The request —
Your task is to copy the stretch of lines in the records below that begins with the line containing "for key, value" and ends with the line containing "scene.view_settings.use_white_balance |= len(values)", exactly as written, with nothing added.

Supplied records —
* * *

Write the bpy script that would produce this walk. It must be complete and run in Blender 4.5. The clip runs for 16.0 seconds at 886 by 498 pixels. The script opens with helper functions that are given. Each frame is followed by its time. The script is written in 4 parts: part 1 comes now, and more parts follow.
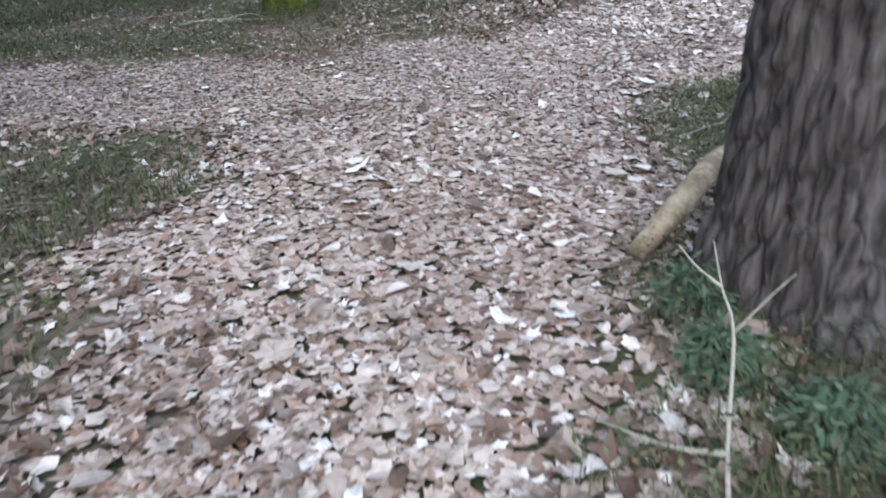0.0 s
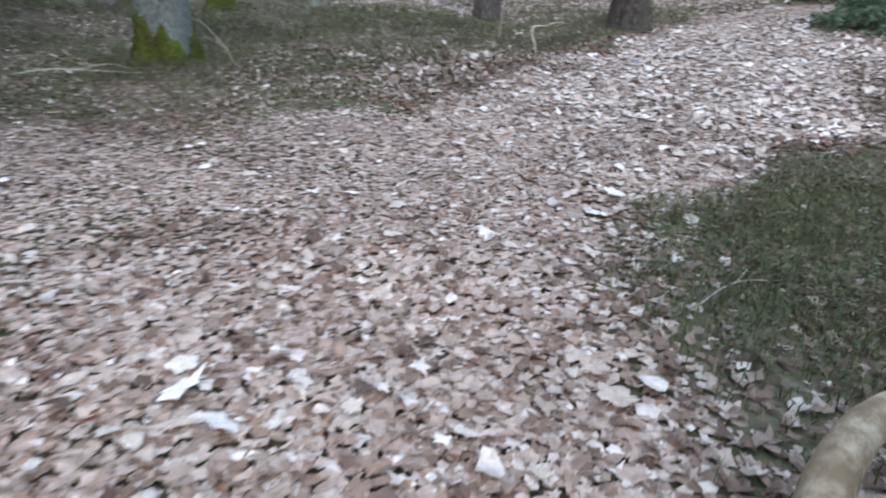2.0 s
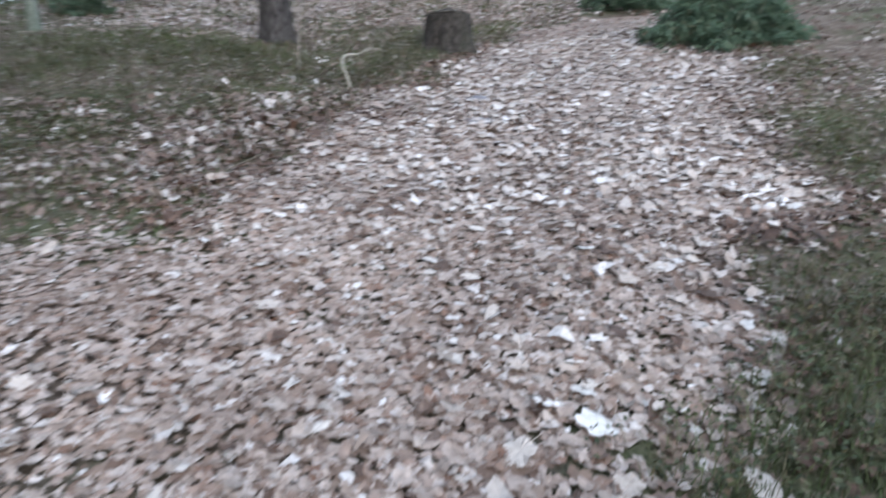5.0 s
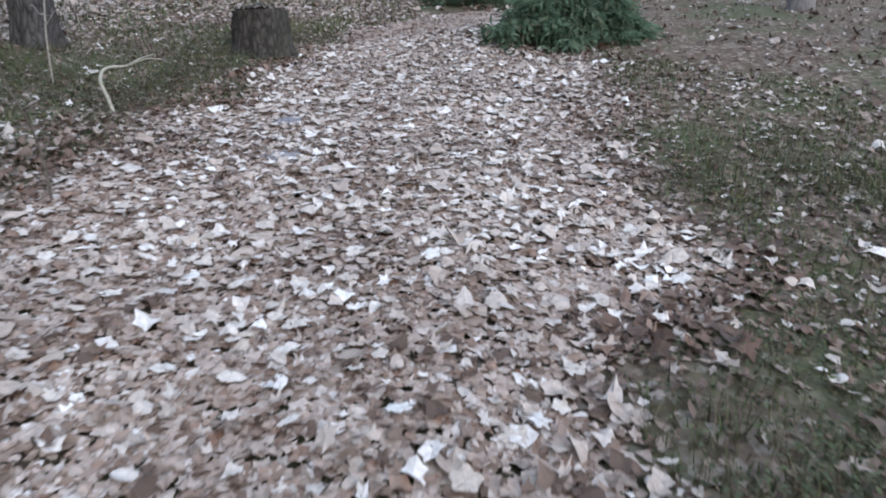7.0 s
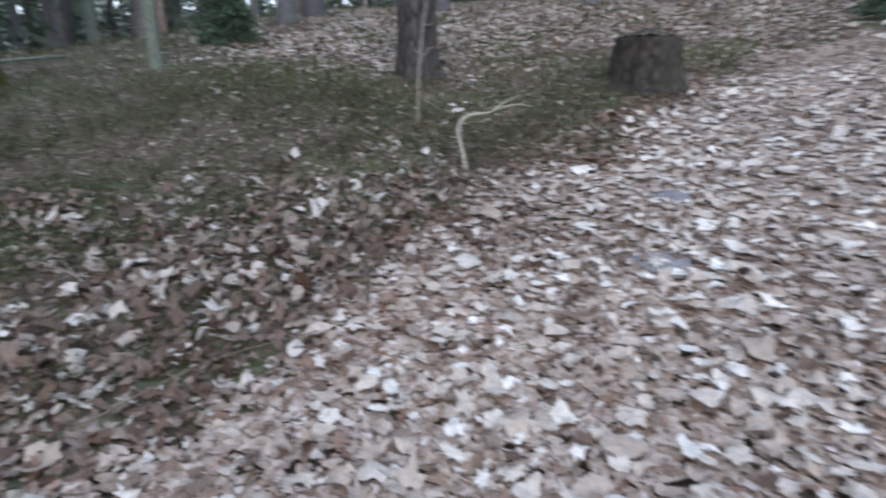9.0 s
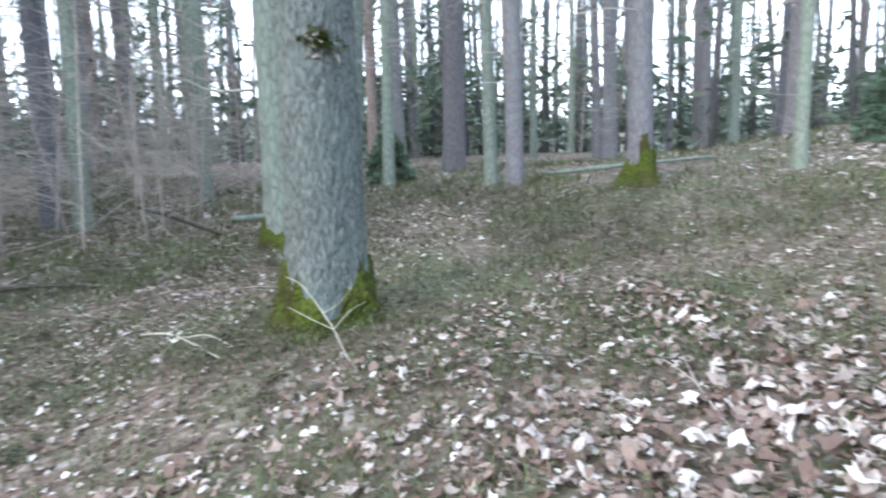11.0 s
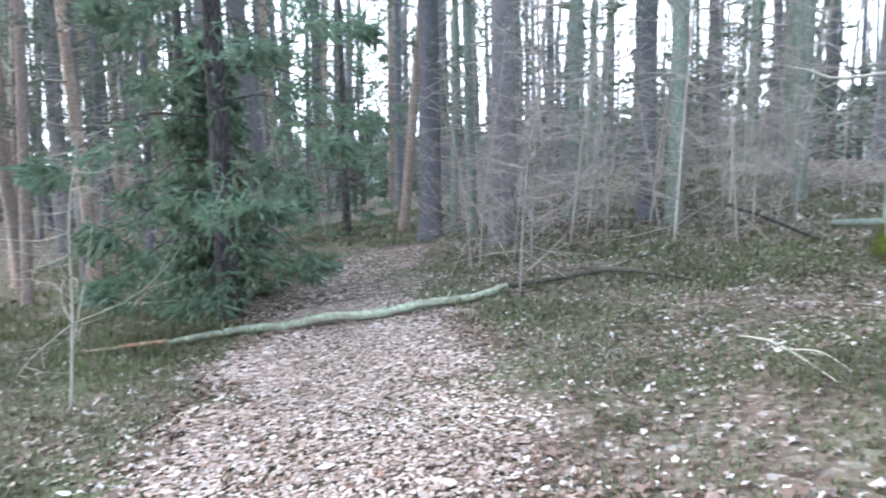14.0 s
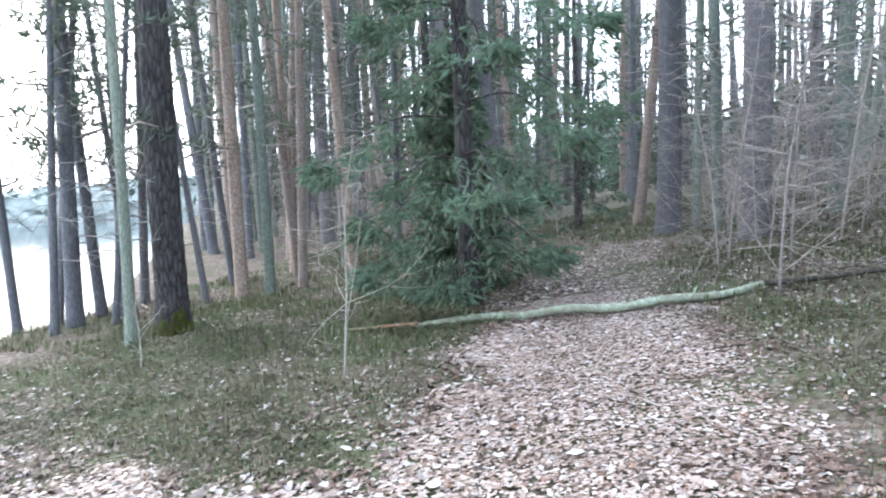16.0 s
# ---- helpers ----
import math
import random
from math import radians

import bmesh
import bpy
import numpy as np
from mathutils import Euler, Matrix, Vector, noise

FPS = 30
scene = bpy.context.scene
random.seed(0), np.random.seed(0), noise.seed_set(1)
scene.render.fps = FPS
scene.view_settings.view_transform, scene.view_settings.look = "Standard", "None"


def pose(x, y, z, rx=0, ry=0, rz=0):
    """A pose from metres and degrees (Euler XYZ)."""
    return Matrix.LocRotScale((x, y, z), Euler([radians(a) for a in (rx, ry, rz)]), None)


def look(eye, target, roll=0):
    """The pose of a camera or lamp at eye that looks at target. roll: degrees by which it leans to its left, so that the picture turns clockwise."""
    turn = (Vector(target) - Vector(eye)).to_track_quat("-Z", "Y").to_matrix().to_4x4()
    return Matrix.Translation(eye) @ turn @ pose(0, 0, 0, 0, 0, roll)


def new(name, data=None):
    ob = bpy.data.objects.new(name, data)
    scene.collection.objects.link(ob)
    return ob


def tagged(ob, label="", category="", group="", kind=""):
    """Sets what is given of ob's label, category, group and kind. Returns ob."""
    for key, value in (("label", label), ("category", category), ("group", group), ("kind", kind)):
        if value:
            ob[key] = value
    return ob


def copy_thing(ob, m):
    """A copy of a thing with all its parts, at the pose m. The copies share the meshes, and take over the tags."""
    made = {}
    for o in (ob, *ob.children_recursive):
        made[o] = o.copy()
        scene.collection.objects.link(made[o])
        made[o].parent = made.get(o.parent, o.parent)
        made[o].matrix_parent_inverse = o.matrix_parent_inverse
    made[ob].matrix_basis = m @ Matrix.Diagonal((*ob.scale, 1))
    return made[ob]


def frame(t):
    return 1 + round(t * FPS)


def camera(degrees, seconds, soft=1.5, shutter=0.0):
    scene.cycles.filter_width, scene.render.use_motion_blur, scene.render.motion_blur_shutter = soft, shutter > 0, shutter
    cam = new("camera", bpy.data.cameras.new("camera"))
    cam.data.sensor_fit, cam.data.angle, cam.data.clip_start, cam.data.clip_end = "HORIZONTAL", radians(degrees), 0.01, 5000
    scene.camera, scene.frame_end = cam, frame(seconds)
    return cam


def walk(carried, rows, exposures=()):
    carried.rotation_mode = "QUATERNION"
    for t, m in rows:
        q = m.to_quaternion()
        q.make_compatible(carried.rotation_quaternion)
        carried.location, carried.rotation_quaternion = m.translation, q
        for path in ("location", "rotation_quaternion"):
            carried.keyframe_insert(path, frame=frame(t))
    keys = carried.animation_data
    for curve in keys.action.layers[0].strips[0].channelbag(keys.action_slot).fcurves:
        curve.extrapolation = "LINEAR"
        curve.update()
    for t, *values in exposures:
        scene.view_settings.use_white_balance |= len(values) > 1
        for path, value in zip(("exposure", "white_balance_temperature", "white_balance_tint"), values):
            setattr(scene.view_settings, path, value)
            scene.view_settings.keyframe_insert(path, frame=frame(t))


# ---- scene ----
cam = camera(69.4, 16.0, soft=1.9, shutter=0.45)
PATH = [
    (0, (-0.098, -0.123, 1.499), (-0.043, 1.741, 0.777), -1.8),
    (0.5, (-0.084, 0.176, 1.578), (-0.036, 2.042, 0.862), -0.7),
    (1, (-0.077, 0.491, 1.607), (0.035, 2.373, 0.941), 0.2),
    (1.2, (-0.037, 0.609, 1.634), (0.027, 2.506, 1.004), -0.8),
    (1.5, (-0.042, 0.84, 1.683), (0.061, 2.74, 1.067), 0.5),
    (2, (0.036, 1.267, 1.693), (0.351, 3.144, 1.079), 1.6),
    (2.5, (0.122, 1.643, 1.723), (0.642, 3.458, 1.064), 2.3),
    (3, (0.196, 2.054, 1.81), (0.683, 3.911, 1.247), 0.1),
    (3.5, (0.203, 2.451, 1.823), (0.709, 4.3, 1.255), -0.3),
    (4, (0.269, 2.767, 1.882), (0.866, 4.581, 1.287), -0.4),
    (4.5, (0.368, 3.055, 1.94), (1.063, 4.831, 1.339), -0.5),
    (5, (0.436, 3.342, 1.959), (1.296, 5.049, 1.369), -0.4),
    (5.2, (0.479, 3.478, 1.985), (1.494, 5.109, 1.426), 0.6),
    (7.3, (1.573, 4.46, 2.128), (2.767, 5.937, 1.503), -0.8),
    (7.5, (1.671, 4.627, 2.149), (2.724, 6.21, 1.527), -1.9),
    (8, (1.826, 4.965, 2.219), (2.649, 6.682, 1.607), -3.2),
    (8.5, (1.858, 5.323, 2.282), (2.412, 7.148, 1.678), 0.1),
    (9, (1.834, 5.55, 2.322), (2.102, 7.445, 1.743), -1.2),
    (9.4, (1.8, 5.694, 2.335), (1.646, 7.61, 1.781), -2.2),
    (9.5, (1.817, 5.734, 2.355), (1.599, 7.644, 1.804), -1.7),
    (10, (1.763, 5.823, 2.377), (1.153, 7.677, 1.939), -0.7),
    (10.1, (1.743, 5.82, 2.377), (1.073, 7.657, 1.957), -0.8),
    (10.2, (1.723, 5.825, 2.376), (0.954, 7.63, 1.987), -1.0),
    (12.3, (1.567, 5.568, 2.415), (-0.14, 6.589, 2.199), -1.5),
    (12.5, (1.548, 5.559, 2.404), (-0.199, 6.511, 2.193), -1.3),
    (13, (1.445, 5.565, 2.4), (-0.442, 6.188, 2.175), -0.7),
    (13.5, (1.403, 5.563, 2.393), (-0.563, 5.847, 2.157), -0.8),
    (14, (1.382, 5.549, 2.389), (-0.605, 5.526, 2.167), -1.0),
    (14.5, (1.384, 5.563, 2.377), (-0.592, 5.366, 2.145), -1.0),
    (15, (1.388, 5.555, 2.365), (-0.554, 5.135, 2.134), -1.6),
    (15.5, (1.4, 5.497, 2.383), (-0.493, 4.891, 2.16), -2.5),
    (16, (1.475, 5.426, 2.374), (-0.384, 4.722, 2.157), -2.5),
]
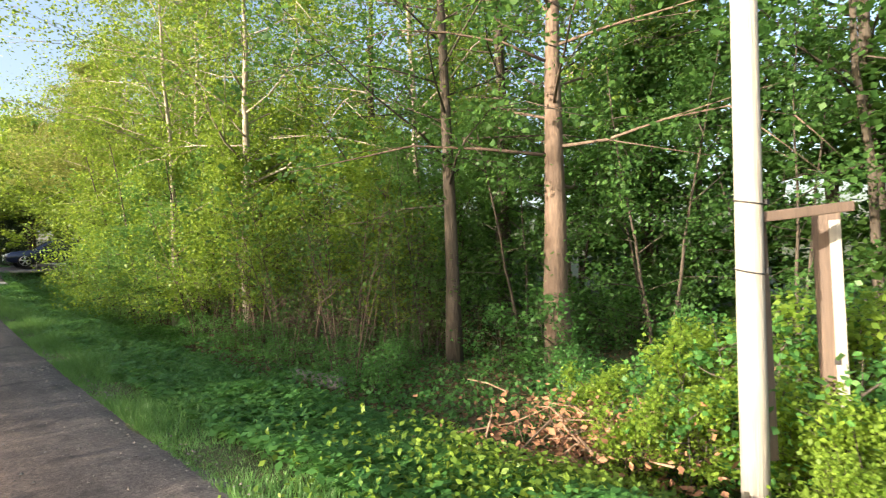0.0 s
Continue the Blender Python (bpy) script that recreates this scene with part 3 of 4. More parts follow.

* * *

Exercise output —
    for key, value in (("label", label), ("category", category), ("group", group), ("kind", kind)):
        if value:
            ob[key] = value
    return ob


def copy_thing(ob, m):
    """A copy of a thing with all its parts, at the pose m. The copies share the meshes, and take over the tags."""
    made = {}
    for o in (ob, *ob.children_recursive):
        made[o] = o.copy()
        scene.collection.objects.link(made[o])
        made[o].parent = made.get(o.parent, o.parent)
        made[o].matrix_parent_inverse = o.matrix_parent_inverse
    made[ob].matrix_basis = m @ Matrix.Diagonal((*ob.scale, 1))
    return made[ob]


def frame(t):
    return 1 + round(t * FPS)


def camera(degrees, seconds, soft=1.5, shutter=0.0):
    scene.cycles.filter_width, scene.render.use_motion_blur, scene.render.motion_blur_shutter = soft, shutter > 0, shutter
    cam = new("camera", bpy.data.cameras.new("camera"))
    cam.data.sensor_fit, cam.data.angle, cam.data.clip_start, cam.data.clip_end = "HORIZONTAL", radians(degrees), 0.01, 5000
    scene.camera, scene.frame_end = cam, frame(seconds)
    return cam


def walk(carried, rows, exposures=()):
    carried.rotation_mode = "QUATERNION"
    for t, m in rows:
        q = m.to_quaternion()
        q.make_compatible(carried.rotation_quaternion)
        carried.location, carried.rotation_quaternion = m.translation, q
        for path in ("location", "rotation_quaternion"):
            carried.keyframe_insert(path, frame=frame(t))
    keys = carried.animation_data
    for curve in keys.action.layers[0].strips[0].channelbag(keys.action_slot).fcurves:
        curve.extrapolation = "LINEAR"
        curve.update()
    for t, *values in exposures:
        scene.view_settings.use_white_balance |= len(values) > 1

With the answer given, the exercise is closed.